**Stated goal**
Repeat the data that follows, word for word, without the images.

**Available data**
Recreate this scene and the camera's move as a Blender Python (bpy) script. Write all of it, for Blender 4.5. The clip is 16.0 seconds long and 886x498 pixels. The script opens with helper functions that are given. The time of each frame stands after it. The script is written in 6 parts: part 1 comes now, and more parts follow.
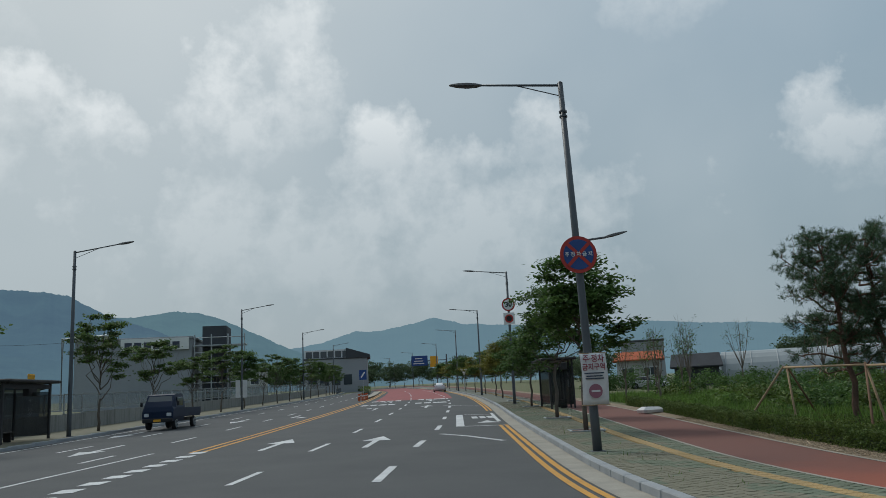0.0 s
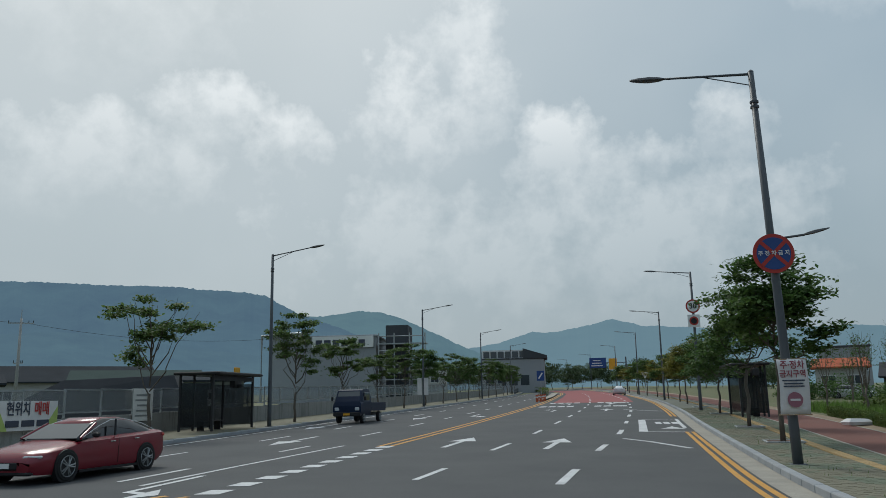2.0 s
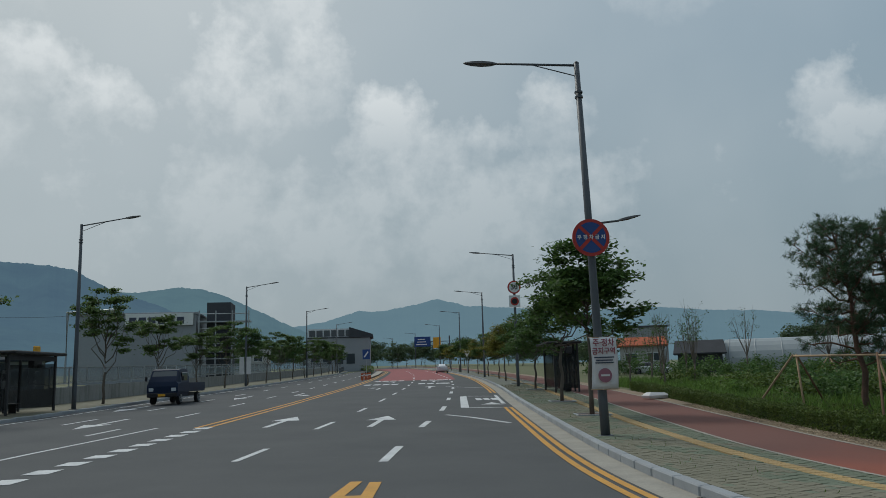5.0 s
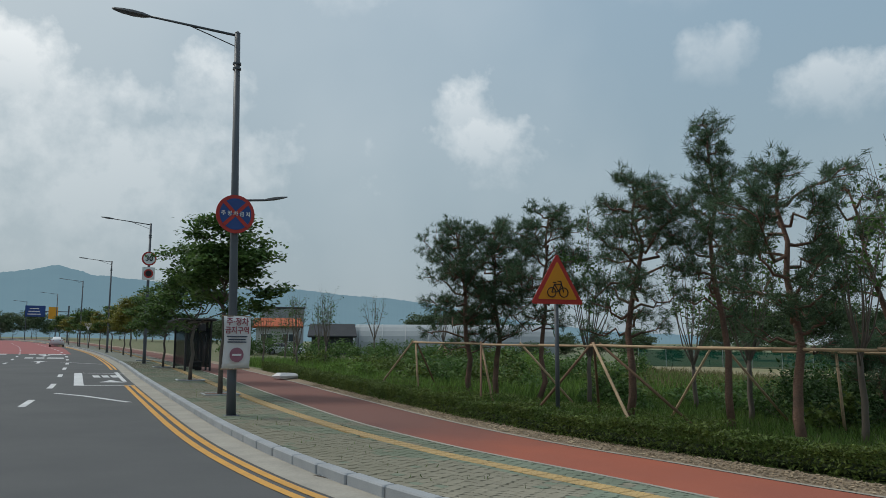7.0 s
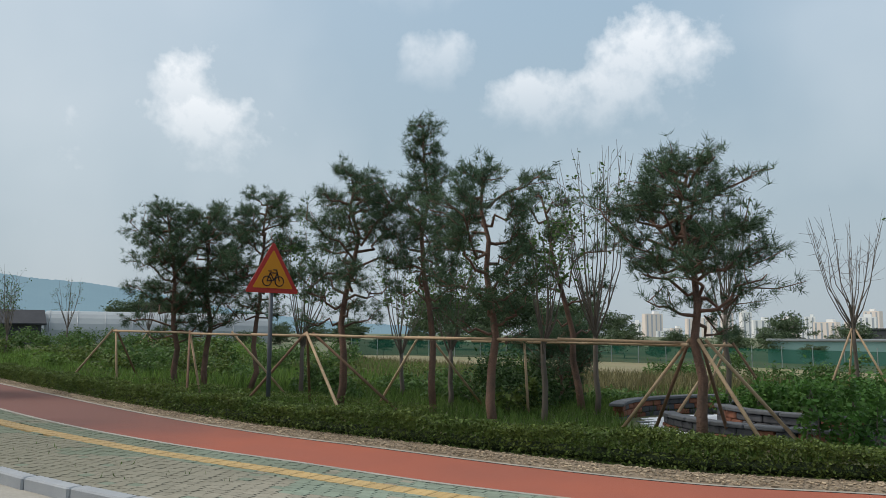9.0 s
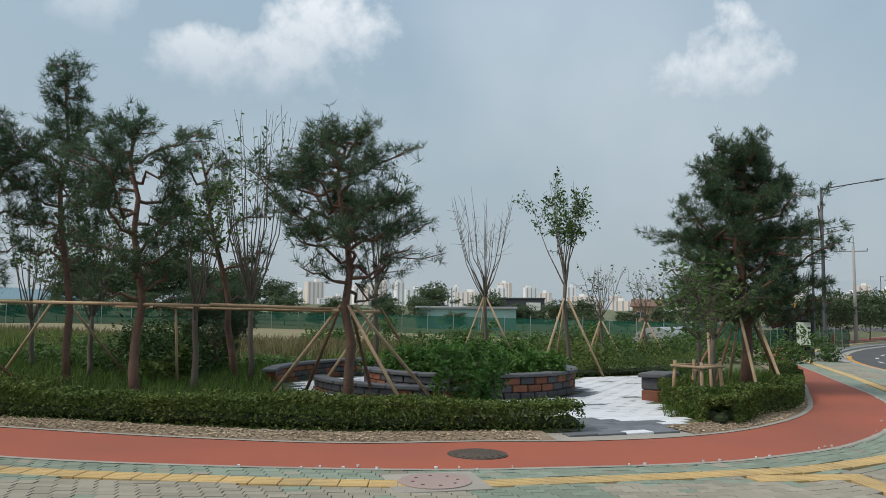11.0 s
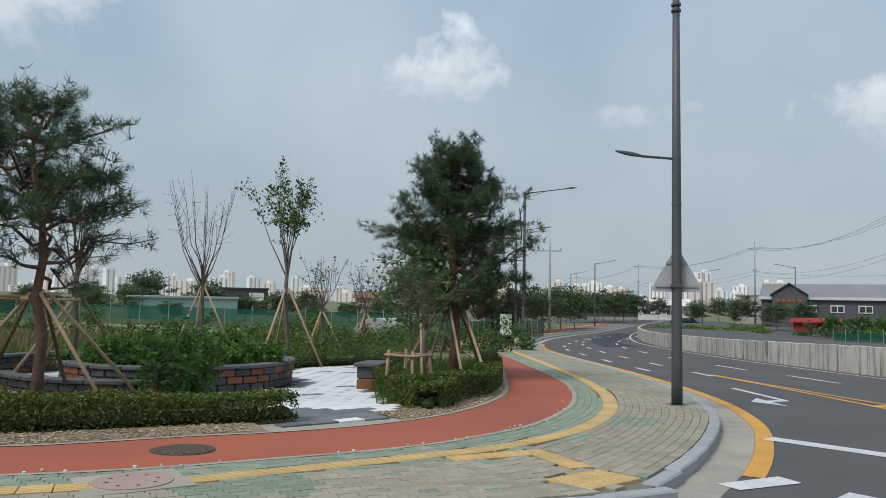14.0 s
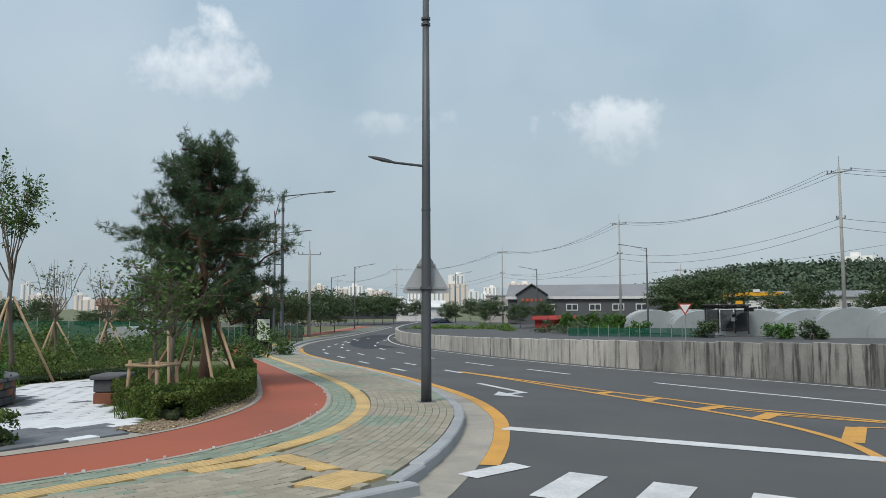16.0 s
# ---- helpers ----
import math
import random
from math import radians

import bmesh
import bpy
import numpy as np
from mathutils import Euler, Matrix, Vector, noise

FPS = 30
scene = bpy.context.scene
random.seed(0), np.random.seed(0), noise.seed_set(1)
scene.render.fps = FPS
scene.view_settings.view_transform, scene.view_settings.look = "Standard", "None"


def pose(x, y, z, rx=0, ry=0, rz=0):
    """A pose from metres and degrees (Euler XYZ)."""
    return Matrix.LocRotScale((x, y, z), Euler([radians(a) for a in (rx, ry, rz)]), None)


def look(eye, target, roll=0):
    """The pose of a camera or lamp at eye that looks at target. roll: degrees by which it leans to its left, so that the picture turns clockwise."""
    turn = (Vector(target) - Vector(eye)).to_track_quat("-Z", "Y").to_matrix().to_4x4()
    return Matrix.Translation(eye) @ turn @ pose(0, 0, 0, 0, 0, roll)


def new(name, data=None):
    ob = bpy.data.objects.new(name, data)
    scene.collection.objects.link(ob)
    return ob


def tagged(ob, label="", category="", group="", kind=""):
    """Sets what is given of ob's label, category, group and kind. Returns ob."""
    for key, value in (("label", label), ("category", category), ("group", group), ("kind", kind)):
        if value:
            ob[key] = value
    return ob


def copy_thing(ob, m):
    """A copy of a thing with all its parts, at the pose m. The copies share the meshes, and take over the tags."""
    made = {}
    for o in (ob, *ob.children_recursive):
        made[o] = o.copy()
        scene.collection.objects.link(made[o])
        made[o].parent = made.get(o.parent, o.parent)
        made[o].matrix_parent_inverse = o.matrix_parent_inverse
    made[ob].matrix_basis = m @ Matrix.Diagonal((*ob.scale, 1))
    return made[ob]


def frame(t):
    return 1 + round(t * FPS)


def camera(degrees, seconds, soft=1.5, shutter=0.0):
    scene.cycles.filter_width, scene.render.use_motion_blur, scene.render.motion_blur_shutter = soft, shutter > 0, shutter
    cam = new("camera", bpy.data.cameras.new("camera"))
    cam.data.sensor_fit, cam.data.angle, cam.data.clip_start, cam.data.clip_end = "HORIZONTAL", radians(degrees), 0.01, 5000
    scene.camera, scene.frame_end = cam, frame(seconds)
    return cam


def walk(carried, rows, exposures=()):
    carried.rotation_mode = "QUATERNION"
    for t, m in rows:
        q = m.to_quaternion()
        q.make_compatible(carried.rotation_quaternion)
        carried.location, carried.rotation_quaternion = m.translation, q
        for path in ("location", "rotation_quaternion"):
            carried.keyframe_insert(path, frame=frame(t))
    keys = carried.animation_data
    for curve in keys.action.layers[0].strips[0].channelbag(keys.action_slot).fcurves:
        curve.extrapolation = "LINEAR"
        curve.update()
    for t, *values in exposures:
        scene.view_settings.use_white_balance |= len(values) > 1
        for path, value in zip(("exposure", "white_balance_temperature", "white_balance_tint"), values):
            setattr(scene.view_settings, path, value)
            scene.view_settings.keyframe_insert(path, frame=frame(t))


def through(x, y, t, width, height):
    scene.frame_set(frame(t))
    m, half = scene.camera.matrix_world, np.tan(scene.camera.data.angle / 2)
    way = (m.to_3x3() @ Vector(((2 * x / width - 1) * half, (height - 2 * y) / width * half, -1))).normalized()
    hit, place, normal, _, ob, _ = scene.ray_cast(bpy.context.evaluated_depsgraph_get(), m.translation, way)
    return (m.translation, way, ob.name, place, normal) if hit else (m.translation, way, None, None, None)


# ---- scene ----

**Result of the task**
Recreate this scene and the camera's move as a Blender Python (bpy) script. Write all of it, for Blender 4.5. The clip is 16.0 seconds long and 886x498 pixels. The script opens with helper functions that are given. The time of each frame stands after it. The script is written in 6 parts: part 1 comes now, and more parts follow.
0.0 s
2.0 s
5.0 s
7.0 s
9.0 s
11.0 s
14.0 s
16.0 s
# ---- helpers ----
import math
import random
from math import radians

import bmesh
import bpy
import numpy as np
from mathutils import Euler, Matrix, Vector, noise

FPS = 30
scene = bpy.context.scene
random.seed(0), np.random.seed(0), noise.seed_set(1)
scene.render.fps = FPS
scene.view_settings.view_transform, scene.view_settings.look = "Standard", "None"


def pose(x, y, z, rx=0, ry=0, rz=0):
    """A pose from metres and degrees (Euler XYZ)."""
    return Matrix.LocRotScale((x, y, z), Euler([radians(a) for a in (rx, ry, rz)]), None)


def look(eye, target, roll=0):
    """The pose of a camera or lamp at eye that looks at target. roll: degrees by which it leans to its left, so that the picture turns clockwise."""
    turn = (Vector(target) - Vector(eye)).to_track_quat("-Z", "Y").to_matrix().to_4x4()
    return Matrix.Translation(eye) @ turn @ pose(0, 0, 0, 0, 0, roll)


def new(name, data=None):
    ob = bpy.data.objects.new(name, data)
    scene.collection.objects.link(ob)
    return ob


def tagged(ob, label="", category="", group="", kind=""):
    """Sets what is given of ob's label, category, group and kind. Returns ob."""
    for key, value in (("label", label), ("category", category), ("group", group), ("kind", kind)):
        if value:
            ob[key] = value
    return ob


def copy_thing(ob, m):
    """A copy of a thing with all its parts, at the pose m. The copies share the meshes, and take over the tags."""
    made = {}
    for o in (ob, *ob.children_recursive):
        made[o] = o.copy()
        scene.collection.objects.link(made[o])
        made[o].parent = made.get(o.parent, o.parent)
        made[o].matrix_parent_inverse = o.matrix_parent_inverse
    made[ob].matrix_basis = m @ Matrix.Diagonal((*ob.scale, 1))
    return made[ob]


def frame(t):
    return 1 + round(t * FPS)


def camera(degrees, seconds, soft=1.5, shutter=0.0):
    scene.cycles.filter_width, scene.render.use_motion_blur, scene.render.motion_blur_shutter = soft, shutter > 0, shutter
    cam = new("camera", bpy.data.cameras.new("camera"))
    cam.data.sensor_fit, cam.data.angle, cam.data.clip_start, cam.data.clip_end = "HORIZONTAL", radians(degrees), 0.01, 5000
    scene.camera, scene.frame_end = cam, frame(seconds)
    return cam


def walk(carried, rows, exposures=()):
    carried.rotation_mode = "QUATERNION"
    for t, m in rows:
        q = m.to_quaternion()
        q.make_compatible(carried.rotation_quaternion)
        carried.location, carried.rotation_quaternion = m.translation, q
        for path in ("location", "rotation_quaternion"):
            carried.keyframe_insert(path, frame=frame(t))
    keys = carried.animation_data
    for curve in keys.action.layers[0].strips[0].channelbag(keys.action_slot).fcurves:
        curve.extrapolation = "LINEAR"
        curve.update()
    for t, *values in exposures:
        scene.view_settings.use_white_balance |= len(values) > 1
        for path, value in zip(("exposure", "white_balance_temperature", "white_balance_tint"), values):
            setattr(scene.view_settings, path, value)
            scene.view_settings.keyframe_insert(path, frame=frame(t))


def through(x, y, t, width, height):
    scene.frame_set(frame(t))
    m, half = scene.camera.matrix_world, np.tan(scene.camera.data.angle / 2)
    way = (m.to_3x3() @ Vector(((2 * x / width - 1) * half, (height - 2 * y) / width * half, -1))).normalized()
    hit, place, normal, _, ob, _ = scene.ray_cast(bpy.context.evaluated_depsgraph_get(), m.translation, way)
    return (m.translation, way, ob.name, place, normal) if hit else (m.translation, way, None, None, None)


# ---- scene ----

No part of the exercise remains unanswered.